• _Challenge_
Transcribe the lines below verbatim, skipping the images.

• _Material_
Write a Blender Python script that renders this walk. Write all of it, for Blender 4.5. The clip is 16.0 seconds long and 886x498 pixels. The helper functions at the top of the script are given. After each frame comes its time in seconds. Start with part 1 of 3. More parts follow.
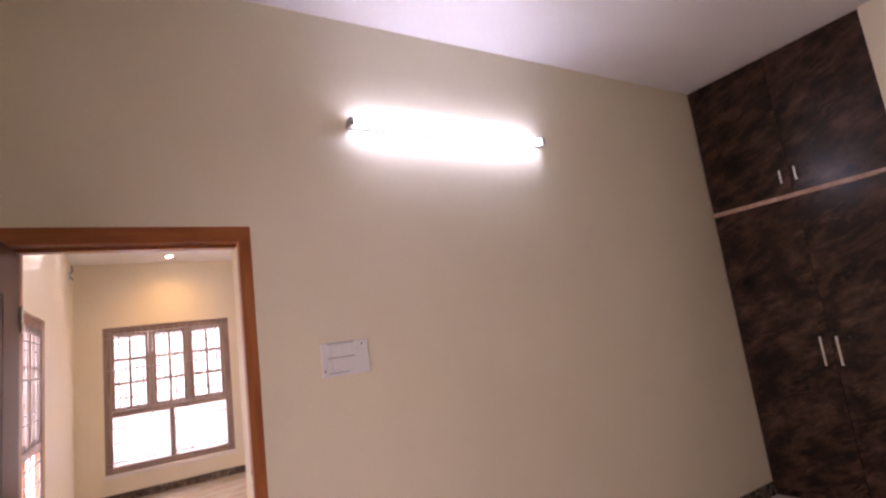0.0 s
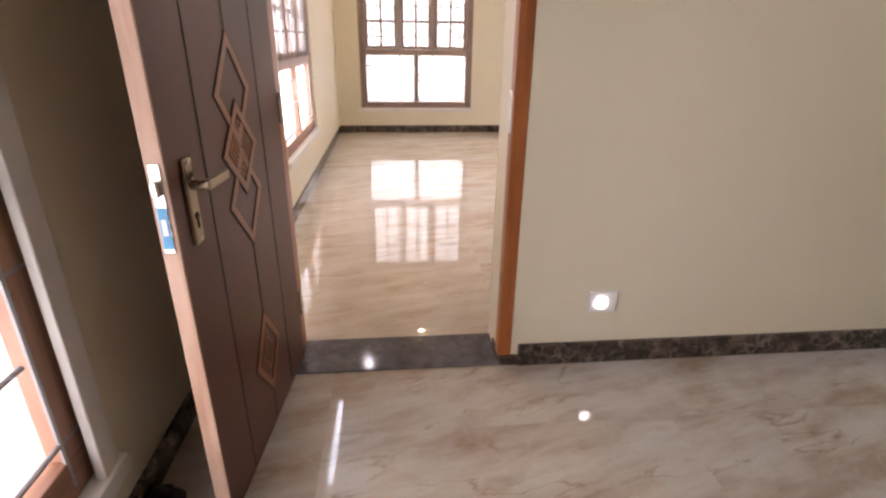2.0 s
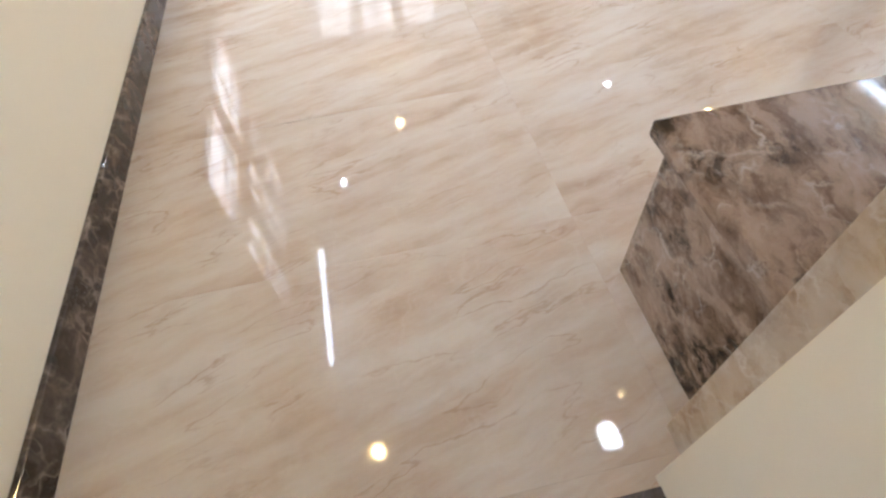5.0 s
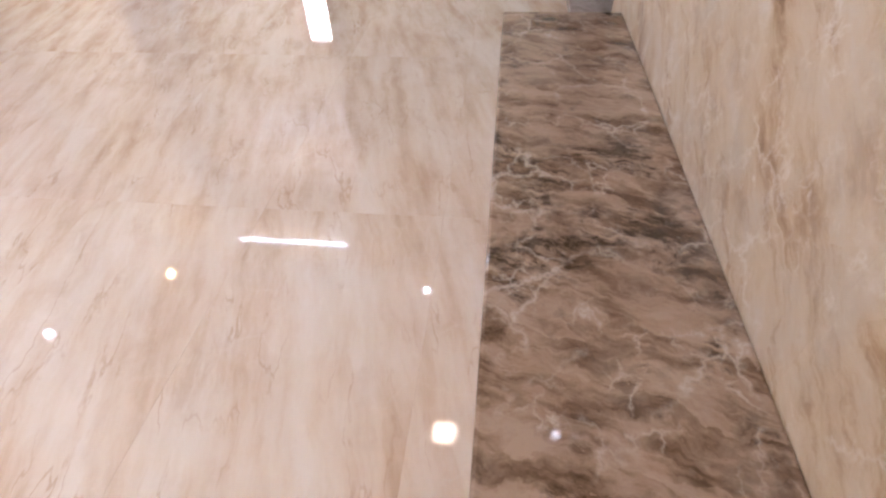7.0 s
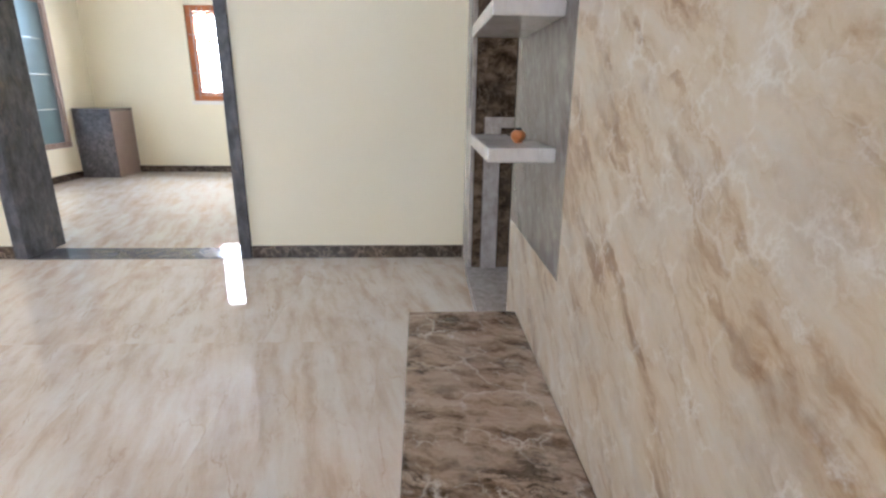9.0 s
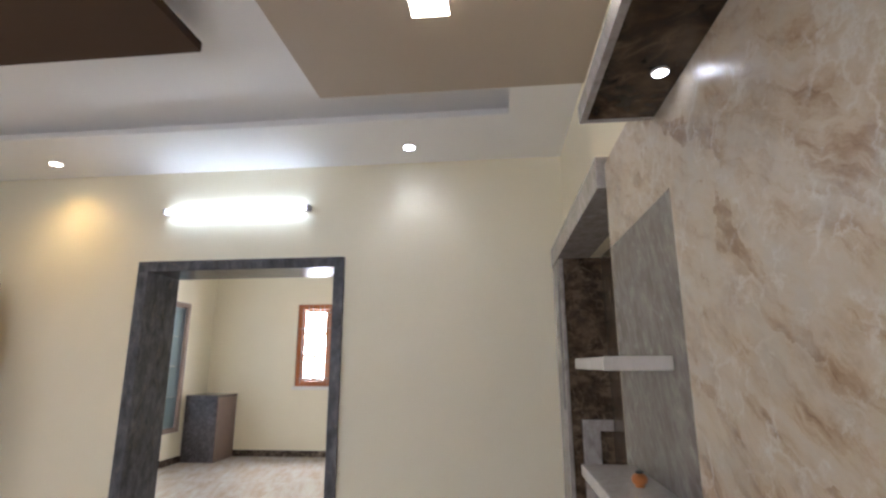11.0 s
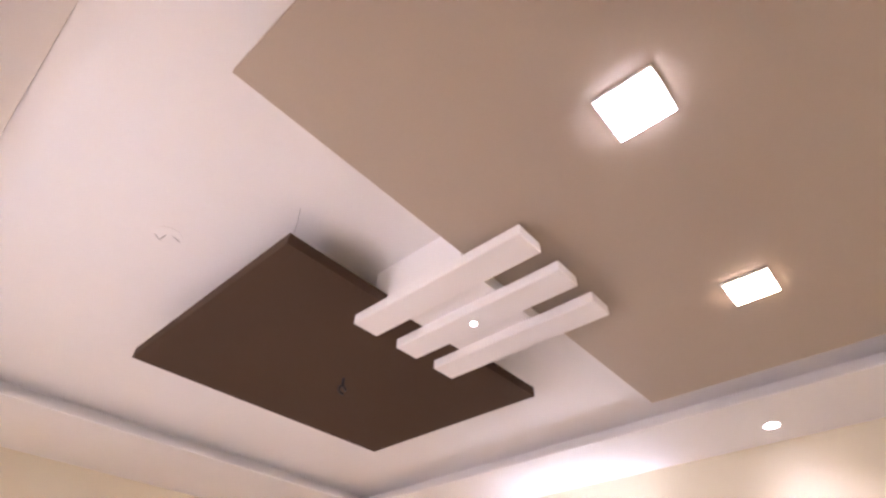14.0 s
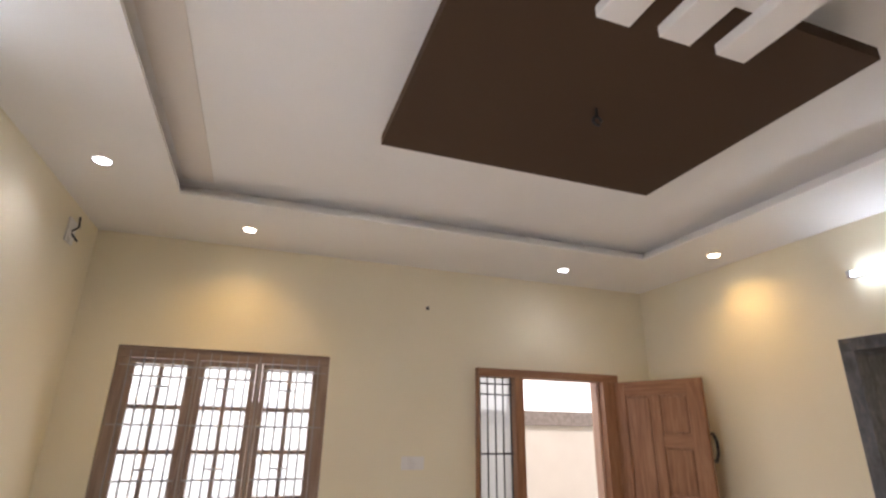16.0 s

• _Exercise answer_
Write a Blender Python script that renders this walk. Write all of it, for Blender 4.5. The clip is 16.0 seconds long and 886x498 pixels. The helper functions at the top of the script are given. After each frame comes its time in seconds. Start with part 1 of 3. More parts follow.
0.0 s
2.0 s
5.0 s
7.0 s
9.0 s
11.0 s
14.0 s
16.0 s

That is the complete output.